As Germans across the country danced in the streets to hail Joseph Ratzinger's elevation to the papal throne, businessmen amongst them felt the cold blast of governmental disapprobation.
Last Thursday Herr Müntefering, the leader of Germany's ruling SPD party, rounded on capitalists and pronounced them to be the enemies of democracy and full employment.
Yesterday Frau Vogt, the Deputy Chairman of the ruling SPD party, suggested the logical next step: a boycott: "Consumers have the power to avoid the products of companies who make people redundant on a big scale," she said.
Boycotts have been loved by agitators across the ages. It is less usual to see them made a plank of governmental policy. Especially when the boycott's victims are law-abiding, tax-paying members of society. But this student-union level of politics is not unusual in Germany. Politicians act as though their words have no connection with reality, that they may say whatever they like without making any impact. The only thing that counts is the overall posture. The German government's onslaught on capitalism springs from such instincts.
But of course governments - even European ones - are not quite as impotent as they sometimes like to cast themselves, whenever they wish to elude responsibility for their mistakes. And for a German government to ostracise unfavoured groups sets a bad example, as well as sounding an evil echo.
Now another senior member of Germany's ruling party, Herr Müller, who is deputy leader of Nordrhein-Westpahlen's SPD, joins the fray.
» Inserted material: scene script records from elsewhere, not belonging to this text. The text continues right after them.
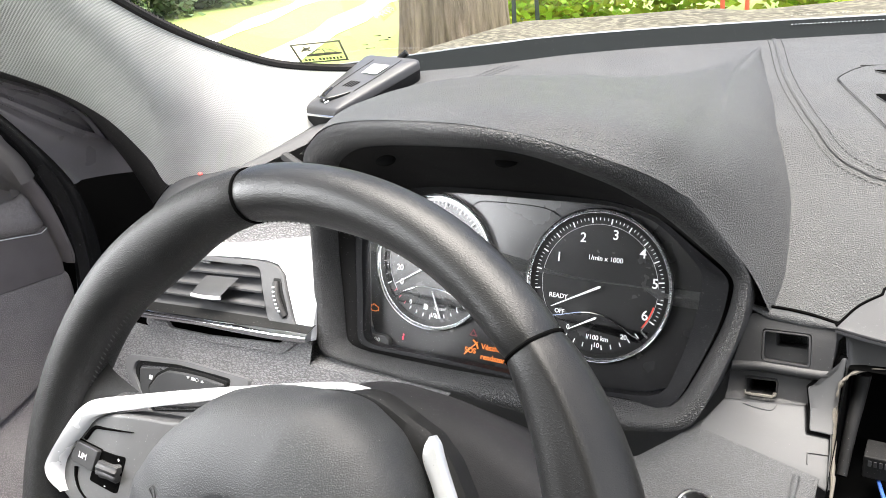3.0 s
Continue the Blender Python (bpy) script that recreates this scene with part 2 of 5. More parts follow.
def clear(name, ior=1.45, tint=(1, 1, 1), rough=0.0):
    """A thin clear pane: light goes straight through, with the mirror reflection of glass."""
    m = bpy.data.materials.new(name)
    m.use_nodes = True
    nt = m.node_tree
    nt.nodes.remove(nt.nodes["Principled BSDF"])
    tr = node(m, "ShaderNodeBsdfTransparent", Color=(*tint, 1))
    gl = node(m, "ShaderNodeBsdfGlossy", Roughness=rough)
    fr = node(m, "ShaderNodeFresnel", IOR=ior)
    mx = node(m, "ShaderNodeMixShader")
    join(m, fr.outputs[0], mx.inputs[0])
    join(m, tr.outputs[0], mx.inputs[1])
    join(m, gl.outputs[0], mx.inputs[2])
    join(m, mx.outputs[0], nt.nodes["Material Output"].inputs["Surface"])
    return m


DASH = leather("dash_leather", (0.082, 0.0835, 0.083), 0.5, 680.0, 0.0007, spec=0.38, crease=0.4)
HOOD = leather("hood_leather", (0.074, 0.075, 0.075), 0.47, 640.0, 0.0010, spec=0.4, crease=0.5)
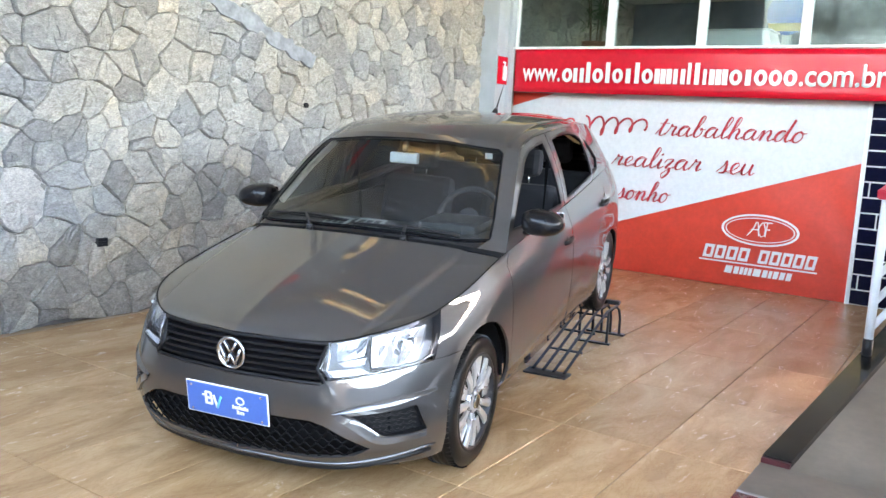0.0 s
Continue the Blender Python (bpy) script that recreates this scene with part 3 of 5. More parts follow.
letters("www.", .140, .47, flat(.125, .115, -.036), M["print_white"], banner, bold=.013)
plain_word("autofortemultimarcas", .615, 3.055, .112, .150, .212, -.036, M["print_white"], banner, "name_bar")
letters(".com.br", .205, .74, flat(3.07, .112, -.040), M["print_white"], banner, bold=.016)
for rx_, rz_, w_, mt, dy in ((.395, .150, .028, "print_white", -.050),):
    b = ring_slab(rx_, rz_, w_ * 1.5, w_, .004, 56)
    b.transform(pose(4.285, dy, .235))
    part("oval_ring", b, M[mt], banner, "white oval ring")


def monogram(x, z, s, y, mat_, parent):
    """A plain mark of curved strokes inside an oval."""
    b = bmesh.new()
    for pts in (((-.9, -.55), (-.45, .0), (-.1, .75), (.1, -.5)), ((-.6, .0), (.0, .05)), ((.35, .7), (.05, .2), (.2, -.5), (.55, -.45), (.6, .1), (.45, .65)), ((.4, .72), (1.15, .72)), ((.6, .1), (1.0, .14)), ((.75, .7), (.62, -.5))):
        ps = spline([(x + p[0] * s, y, z + p[1] * s) for p in pts])(np.linspace(0, 1, 9))
        add_tube(b, ps, s * .055, 6, flat=1)
    part("mark", b, mat_, parent, "plain white strokes")


monogram(4.27, .235, .13, -.05, M["print_white"], banner)

PXO = PX0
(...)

He says that there's an "undeclared economic war" going on ("Unerklärten Wirtschaftskrieg"). "Undeclared"? Doesn't sound that way from here. The government's vitriolic anti-capitalist salvoes could hardly be louder.
This talk of boycotts and war and undermining democracy and all the rest of it emanates, not from the overheated minds of students and teenage poseurs, but from the mainstream politicians and leaders of Germany's ruling party. It is entirely fitting, in the circumstances, for the blog to call the Curse of Von Esens down upon their heads.